Reproduce the material word for word; the images stay out.

────────

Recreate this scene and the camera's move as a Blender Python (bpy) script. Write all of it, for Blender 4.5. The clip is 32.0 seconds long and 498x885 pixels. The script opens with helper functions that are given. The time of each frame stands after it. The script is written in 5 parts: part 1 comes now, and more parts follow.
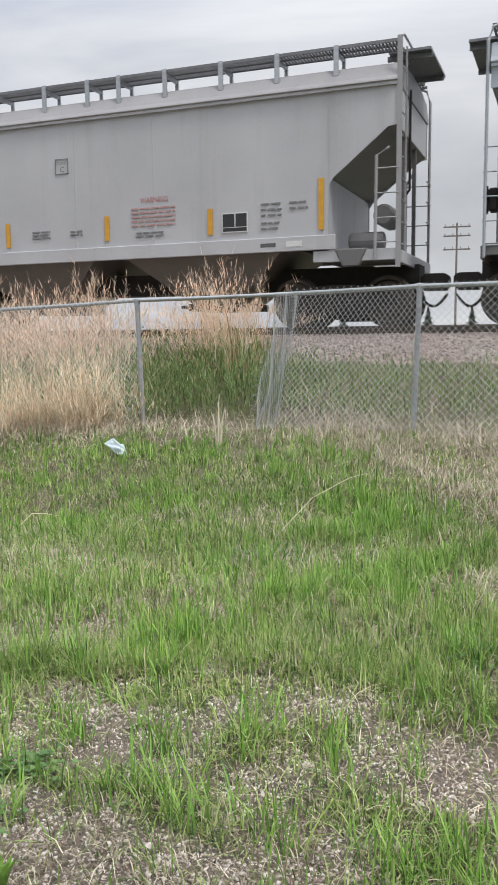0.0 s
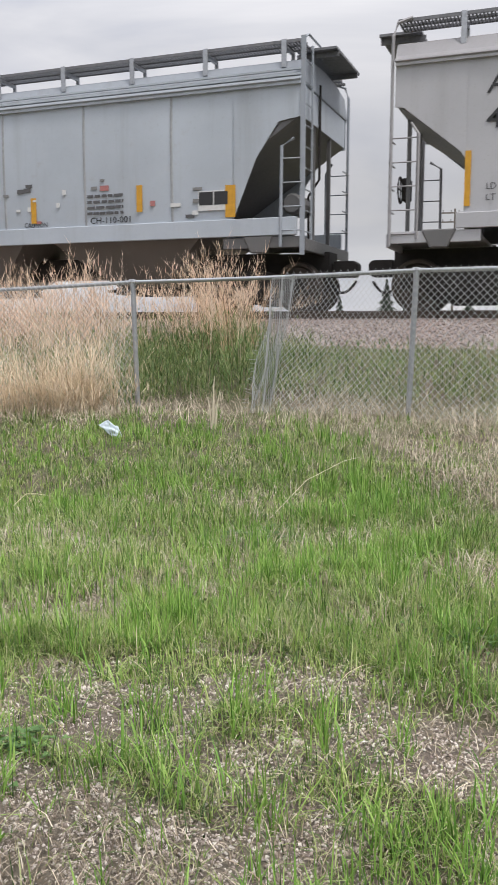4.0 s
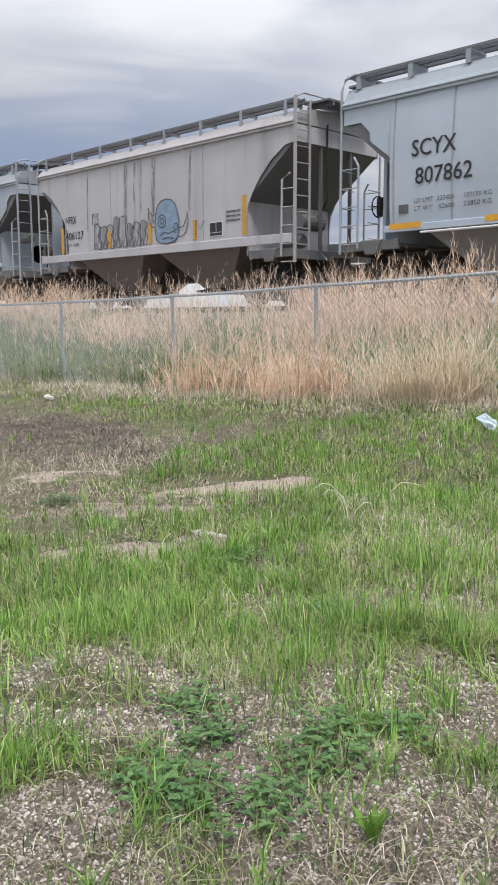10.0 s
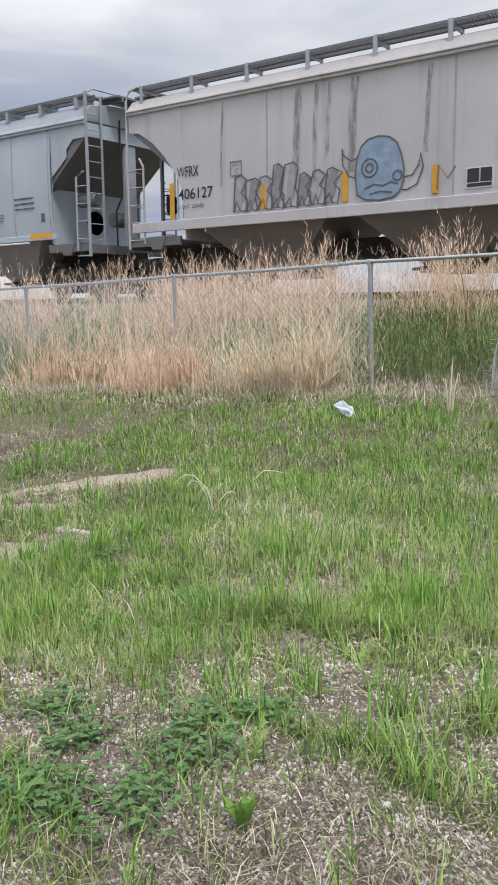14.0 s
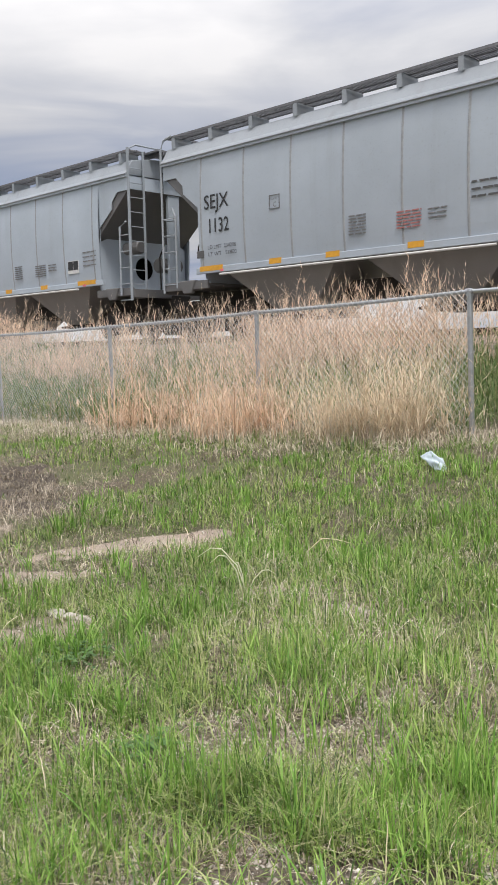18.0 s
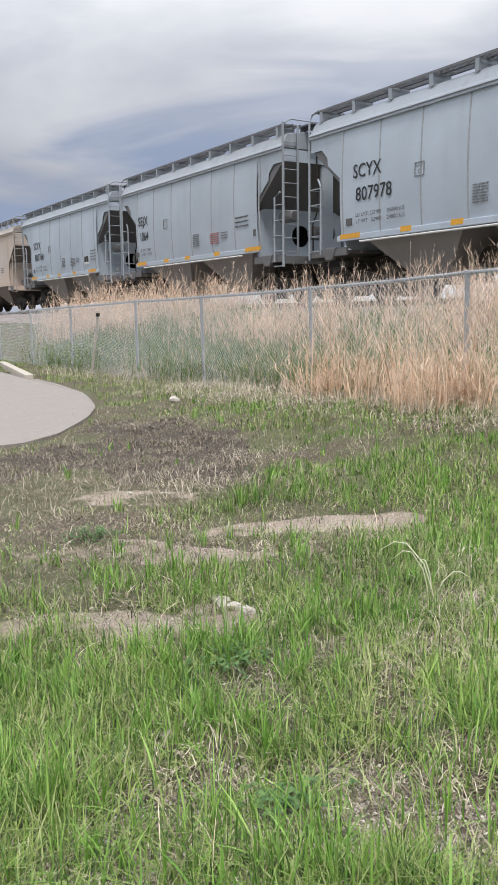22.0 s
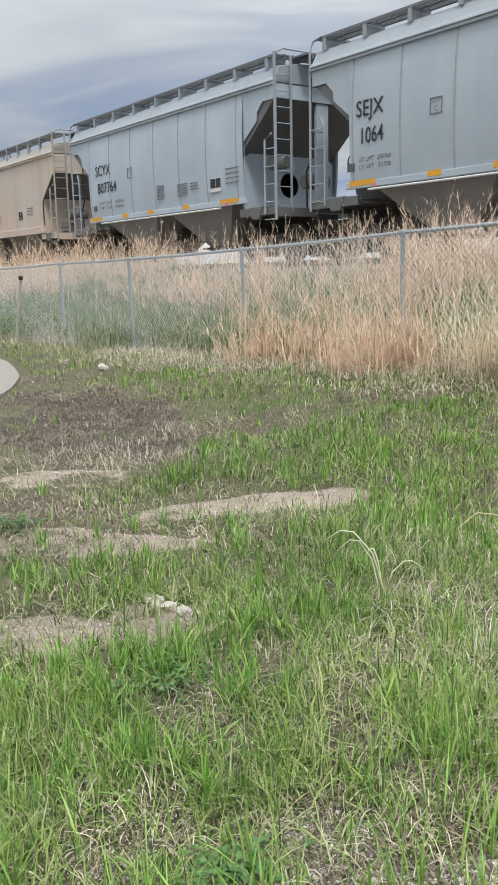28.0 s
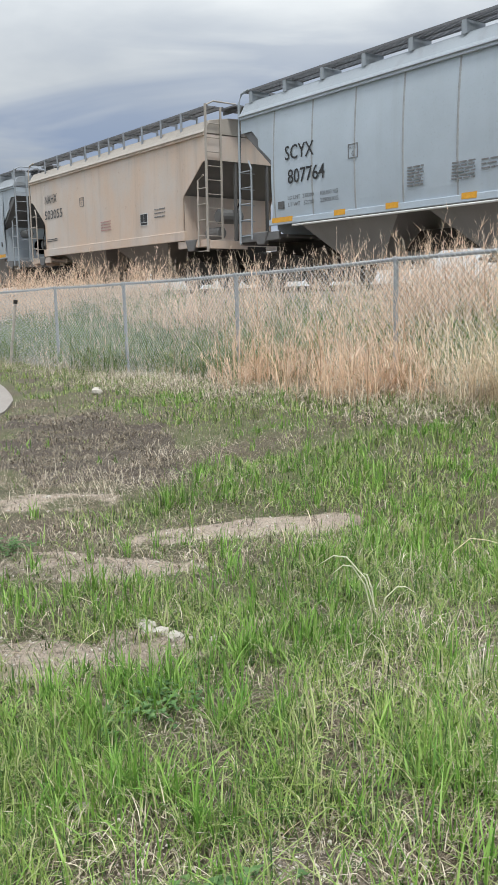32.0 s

────────

- **Result**
Recreate this scene and the camera's move as a Blender Python (bpy) script. Write all of it, for Blender 4.5. The clip is 32.0 seconds long and 498x885 pixels. The script opens with helper functions that are given. The time of each frame stands after it. The script is written in 5 parts: part 1 comes now, and more parts follow.
0.0 s
4.0 s
10.0 s
14.0 s
18.0 s
22.0 s
28.0 s
32.0 s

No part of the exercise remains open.